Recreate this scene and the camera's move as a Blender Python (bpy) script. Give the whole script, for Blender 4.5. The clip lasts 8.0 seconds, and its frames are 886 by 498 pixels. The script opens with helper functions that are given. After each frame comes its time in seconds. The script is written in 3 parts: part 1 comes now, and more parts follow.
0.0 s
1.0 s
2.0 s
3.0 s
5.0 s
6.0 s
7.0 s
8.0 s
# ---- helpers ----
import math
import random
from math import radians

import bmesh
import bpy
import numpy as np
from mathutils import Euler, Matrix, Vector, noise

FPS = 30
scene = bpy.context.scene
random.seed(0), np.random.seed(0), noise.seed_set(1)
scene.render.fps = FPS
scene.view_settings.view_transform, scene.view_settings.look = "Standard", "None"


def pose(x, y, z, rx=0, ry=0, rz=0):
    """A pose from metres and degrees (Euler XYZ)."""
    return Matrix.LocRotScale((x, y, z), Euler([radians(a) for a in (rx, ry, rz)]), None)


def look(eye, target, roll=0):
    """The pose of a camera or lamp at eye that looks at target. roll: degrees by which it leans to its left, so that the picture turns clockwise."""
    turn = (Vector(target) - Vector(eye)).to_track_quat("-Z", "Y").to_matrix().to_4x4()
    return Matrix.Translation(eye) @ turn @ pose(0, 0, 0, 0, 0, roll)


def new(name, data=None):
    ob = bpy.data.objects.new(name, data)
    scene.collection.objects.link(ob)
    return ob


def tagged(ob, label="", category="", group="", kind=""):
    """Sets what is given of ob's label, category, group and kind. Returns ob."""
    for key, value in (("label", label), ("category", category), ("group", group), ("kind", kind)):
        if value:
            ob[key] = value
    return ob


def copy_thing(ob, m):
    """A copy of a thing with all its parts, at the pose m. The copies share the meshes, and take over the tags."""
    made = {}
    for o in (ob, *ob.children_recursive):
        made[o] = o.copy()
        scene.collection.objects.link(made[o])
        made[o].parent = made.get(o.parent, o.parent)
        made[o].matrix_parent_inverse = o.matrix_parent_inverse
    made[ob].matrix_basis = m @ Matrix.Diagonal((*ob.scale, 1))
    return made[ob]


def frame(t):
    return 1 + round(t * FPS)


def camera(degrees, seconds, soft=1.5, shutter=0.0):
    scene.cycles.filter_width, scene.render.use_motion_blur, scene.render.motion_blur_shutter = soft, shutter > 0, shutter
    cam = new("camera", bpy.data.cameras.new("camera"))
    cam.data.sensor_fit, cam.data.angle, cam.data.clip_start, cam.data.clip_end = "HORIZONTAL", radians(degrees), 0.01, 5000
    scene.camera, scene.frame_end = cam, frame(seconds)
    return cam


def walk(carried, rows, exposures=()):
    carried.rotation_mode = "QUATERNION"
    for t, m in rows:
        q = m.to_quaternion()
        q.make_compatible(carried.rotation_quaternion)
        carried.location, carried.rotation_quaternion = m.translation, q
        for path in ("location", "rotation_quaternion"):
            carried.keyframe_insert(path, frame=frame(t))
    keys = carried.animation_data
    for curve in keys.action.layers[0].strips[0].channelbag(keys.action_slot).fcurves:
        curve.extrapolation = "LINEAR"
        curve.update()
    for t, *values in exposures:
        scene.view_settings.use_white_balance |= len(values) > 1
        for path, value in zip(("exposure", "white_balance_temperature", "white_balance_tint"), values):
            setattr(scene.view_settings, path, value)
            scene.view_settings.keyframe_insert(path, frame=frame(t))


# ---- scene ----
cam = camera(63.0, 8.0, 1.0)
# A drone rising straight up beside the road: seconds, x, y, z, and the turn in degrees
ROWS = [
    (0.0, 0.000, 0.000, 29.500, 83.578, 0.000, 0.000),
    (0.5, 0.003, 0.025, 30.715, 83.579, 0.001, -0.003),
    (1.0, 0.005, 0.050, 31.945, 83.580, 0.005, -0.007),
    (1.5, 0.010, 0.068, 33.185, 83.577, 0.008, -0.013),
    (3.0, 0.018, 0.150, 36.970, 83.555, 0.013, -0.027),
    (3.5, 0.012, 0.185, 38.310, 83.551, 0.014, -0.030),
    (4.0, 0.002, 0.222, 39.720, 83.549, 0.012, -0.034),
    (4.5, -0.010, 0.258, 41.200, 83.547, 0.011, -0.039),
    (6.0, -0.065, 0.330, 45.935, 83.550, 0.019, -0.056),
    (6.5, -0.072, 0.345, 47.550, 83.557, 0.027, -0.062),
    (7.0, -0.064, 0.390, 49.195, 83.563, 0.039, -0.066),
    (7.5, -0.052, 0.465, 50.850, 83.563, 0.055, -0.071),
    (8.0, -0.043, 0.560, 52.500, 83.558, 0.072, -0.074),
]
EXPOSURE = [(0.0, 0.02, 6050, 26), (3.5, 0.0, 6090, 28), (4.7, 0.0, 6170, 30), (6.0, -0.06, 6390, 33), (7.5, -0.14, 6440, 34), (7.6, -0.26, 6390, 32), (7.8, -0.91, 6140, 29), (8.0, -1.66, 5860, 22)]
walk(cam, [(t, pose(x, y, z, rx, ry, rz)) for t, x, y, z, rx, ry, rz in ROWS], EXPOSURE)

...

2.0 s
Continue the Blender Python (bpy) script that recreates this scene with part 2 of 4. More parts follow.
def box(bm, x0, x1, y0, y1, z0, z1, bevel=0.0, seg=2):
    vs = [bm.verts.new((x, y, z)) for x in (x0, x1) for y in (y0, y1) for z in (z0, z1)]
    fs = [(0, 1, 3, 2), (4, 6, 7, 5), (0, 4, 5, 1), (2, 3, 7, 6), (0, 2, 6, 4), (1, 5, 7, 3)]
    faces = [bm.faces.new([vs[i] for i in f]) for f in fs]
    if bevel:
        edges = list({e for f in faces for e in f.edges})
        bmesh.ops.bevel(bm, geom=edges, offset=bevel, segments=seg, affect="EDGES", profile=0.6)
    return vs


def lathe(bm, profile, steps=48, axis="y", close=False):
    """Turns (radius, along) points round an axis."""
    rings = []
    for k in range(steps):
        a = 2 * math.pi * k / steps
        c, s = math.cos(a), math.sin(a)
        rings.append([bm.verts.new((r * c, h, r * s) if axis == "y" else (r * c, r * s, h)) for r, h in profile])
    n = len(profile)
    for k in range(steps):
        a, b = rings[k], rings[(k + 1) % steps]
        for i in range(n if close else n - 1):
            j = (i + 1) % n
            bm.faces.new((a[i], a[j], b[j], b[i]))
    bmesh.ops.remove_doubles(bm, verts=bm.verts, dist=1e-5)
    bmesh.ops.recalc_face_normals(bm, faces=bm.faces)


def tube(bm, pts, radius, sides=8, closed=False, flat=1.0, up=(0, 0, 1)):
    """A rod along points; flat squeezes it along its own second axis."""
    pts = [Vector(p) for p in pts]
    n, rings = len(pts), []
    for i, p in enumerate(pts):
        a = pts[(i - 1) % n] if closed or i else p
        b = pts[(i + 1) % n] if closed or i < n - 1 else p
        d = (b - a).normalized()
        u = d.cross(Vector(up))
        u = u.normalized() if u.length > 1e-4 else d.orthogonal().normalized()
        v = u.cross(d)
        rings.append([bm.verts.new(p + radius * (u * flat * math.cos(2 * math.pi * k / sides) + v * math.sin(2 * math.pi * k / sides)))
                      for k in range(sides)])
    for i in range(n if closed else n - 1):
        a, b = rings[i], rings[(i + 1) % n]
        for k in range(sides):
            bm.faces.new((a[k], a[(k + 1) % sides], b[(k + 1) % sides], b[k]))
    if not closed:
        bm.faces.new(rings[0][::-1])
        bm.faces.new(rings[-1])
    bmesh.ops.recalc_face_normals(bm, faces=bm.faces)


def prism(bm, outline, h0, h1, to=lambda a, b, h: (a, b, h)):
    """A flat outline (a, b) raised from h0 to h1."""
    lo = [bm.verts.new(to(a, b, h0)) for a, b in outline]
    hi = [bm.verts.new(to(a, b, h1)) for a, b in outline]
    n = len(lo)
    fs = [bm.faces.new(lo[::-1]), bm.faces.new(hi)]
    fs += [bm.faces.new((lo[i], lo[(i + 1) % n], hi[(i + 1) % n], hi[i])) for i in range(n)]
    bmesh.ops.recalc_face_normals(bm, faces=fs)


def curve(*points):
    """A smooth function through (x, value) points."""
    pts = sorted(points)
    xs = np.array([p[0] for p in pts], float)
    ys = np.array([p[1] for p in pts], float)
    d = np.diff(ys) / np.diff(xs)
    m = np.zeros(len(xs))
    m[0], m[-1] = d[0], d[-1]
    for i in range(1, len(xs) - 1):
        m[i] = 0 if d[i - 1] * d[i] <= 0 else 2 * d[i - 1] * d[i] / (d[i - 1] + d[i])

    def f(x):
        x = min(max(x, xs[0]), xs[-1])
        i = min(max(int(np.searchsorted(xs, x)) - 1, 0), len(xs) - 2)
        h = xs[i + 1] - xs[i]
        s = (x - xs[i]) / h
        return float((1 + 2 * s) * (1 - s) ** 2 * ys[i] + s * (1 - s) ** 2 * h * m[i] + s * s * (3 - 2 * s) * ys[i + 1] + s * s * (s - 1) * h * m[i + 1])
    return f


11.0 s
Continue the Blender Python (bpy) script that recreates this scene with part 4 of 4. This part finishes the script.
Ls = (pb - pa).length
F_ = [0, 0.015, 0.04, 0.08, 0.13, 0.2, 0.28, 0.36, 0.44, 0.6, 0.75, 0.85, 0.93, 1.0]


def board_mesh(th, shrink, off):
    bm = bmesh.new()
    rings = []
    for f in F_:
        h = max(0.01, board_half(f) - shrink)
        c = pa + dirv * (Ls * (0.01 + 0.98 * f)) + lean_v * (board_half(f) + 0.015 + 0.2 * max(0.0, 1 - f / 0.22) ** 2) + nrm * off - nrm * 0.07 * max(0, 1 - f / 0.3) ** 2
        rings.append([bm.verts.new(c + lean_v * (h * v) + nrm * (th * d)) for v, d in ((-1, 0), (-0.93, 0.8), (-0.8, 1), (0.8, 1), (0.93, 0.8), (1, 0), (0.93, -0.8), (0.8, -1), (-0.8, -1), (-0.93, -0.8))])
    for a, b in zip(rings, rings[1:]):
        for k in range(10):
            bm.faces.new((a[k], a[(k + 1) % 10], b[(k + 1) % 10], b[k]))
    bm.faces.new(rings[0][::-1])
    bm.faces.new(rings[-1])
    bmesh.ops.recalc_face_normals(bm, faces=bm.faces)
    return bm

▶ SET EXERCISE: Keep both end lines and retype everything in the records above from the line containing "# ---- helpers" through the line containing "what is given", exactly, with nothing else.

▶ TASK SOLUTION:
# ---- helpers ----
import math
import random
from math import radians

import bmesh
import bpy
import numpy as np
from mathutils import Euler, Matrix, Vector, noise

FPS = 30
scene = bpy.context.scene
random.seed(0), np.random.seed(0), noise.seed_set(1)
scene.render.fps = FPS
scene.view_settings.view_transform, scene.view_settings.look = "Standard", "None"


def pose(x, y, z, rx=0, ry=0, rz=0):
    """A pose from metres and degrees (Euler XYZ)."""
    return Matrix.LocRotScale((x, y, z), Euler([radians(a) for a in (rx, ry, rz)]), None)


def look(eye, target, roll=0):
    """The pose of a camera or lamp at eye that looks at target. roll: degrees by which it leans to its left, so that the picture turns clockwise."""
    turn = (Vector(target) - Vector(eye)).to_track_quat("-Z", "Y").to_matrix().to_4x4()
    return Matrix.Translation(eye) @ turn @ pose(0, 0, 0, 0, 0, roll)


def new(name, data=None):
    ob = bpy.data.objects.new(name, data)
    scene.collection.objects.link(ob)
    return ob


def tagged(ob, label="", category="", group="", kind=""):
    """Sets what is given of ob's label, category, group and kind. Returns ob."""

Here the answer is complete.